We can rarely predict from whence our 15 minutes of fame will arise, and I certainly did not expect Alaska Airlines inflight magazine would be featuring my greywater work. But I’m glad to get even a few small words out about greywater and ecological design to thousands of captive passengers at 30,000 feet. I am interviewed, albeit briefly, in an article about the design/build philosophy that features many great folks from the Yestermorrow community, including Matt Wolpe of Just Fine Design/Build, whose creativity, productivity, and social engagement totally inspires me.
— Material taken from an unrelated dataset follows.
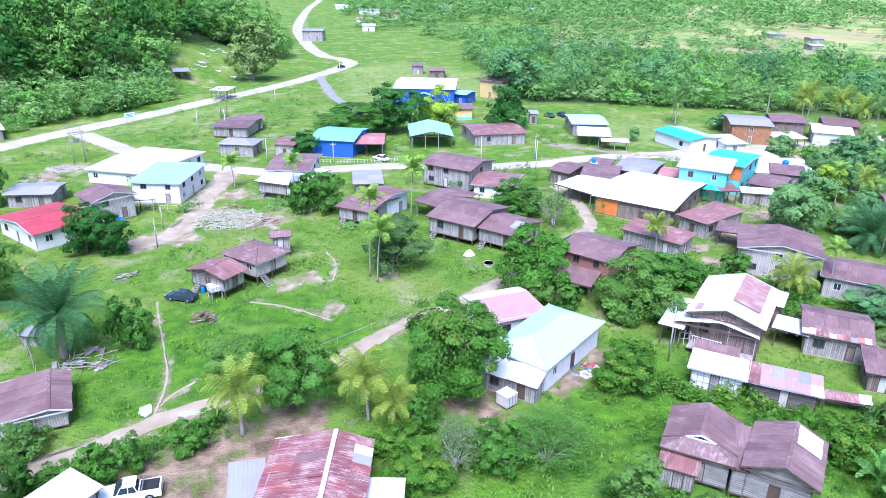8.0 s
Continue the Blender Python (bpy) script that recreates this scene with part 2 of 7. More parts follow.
PALEBARK = plain("pale_bark", (0.42, 0.38, 0.33), (0.30, 0.26, 0.22), 0.9, 0, 1.5, 10.0, 0.4)
RUBBER = plain("rubber", (0.02, 0.02, 0.02), rough=0.8)
CARWHITE = plain("white_car_paint", (0.80, 0.80, 0.80), (0.78, 0.78, 0.78), 0.2, bump=0.0)
CARDARK = plain("dark_car_paint", (0.03, 0.045, 0.075), (0.025, 0.04, 0.06), 0.2, bump=0.0)
STEEL = plain("dull_steel", (0.45, 0.45, 0.46), (0.33, 0.32, 0.32), 0.4, 0.7)
BLUERAIL = plain("blue_rail_paint", (0.06, 0.40, 0.55), (0.05, 0.32, 0.46), 0.5)


def glass(name, col, rough):
    m, nt, b = nodes_of(name)
    b.inputs["Base Color"].default_value = (*col, 1)
    b.inputs["Roughness"].default_value = rough
    b.inputs["IOR"].default_value = 1.5
    return m


PANE = glass("dark_window_glass", (0.03, 0.045, 0.055), 0.08)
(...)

My part of the article, authored by Joe Follansbee, goes something like this:
While conventional architects or builders may walk a site several times and figure out a way to shape the site to the context, some design-build advocates will study the site’s ecology, including the flow of water in and around the site, and the microclimates created by climate and vegetation.
That’s the attitude of Malena Marvin, an outdoor educator and consultant who also designs gray water systems in Ashland, Oregon. “Gray water” is used water from sinks, showers, and baths that is clean enough for other purposes, primarily irrigation.
Marvin advocates for a detailed analysis of the site, down to the soil type and climate patterns. Ideally, a good structural design has little impact on the environment, and may even enhance local natural processes.
Furthermore, Marvin argues that architects should spend as much time as possible outdoors. “We need people who are ecologically fluent, which has to be learned outside,” she says.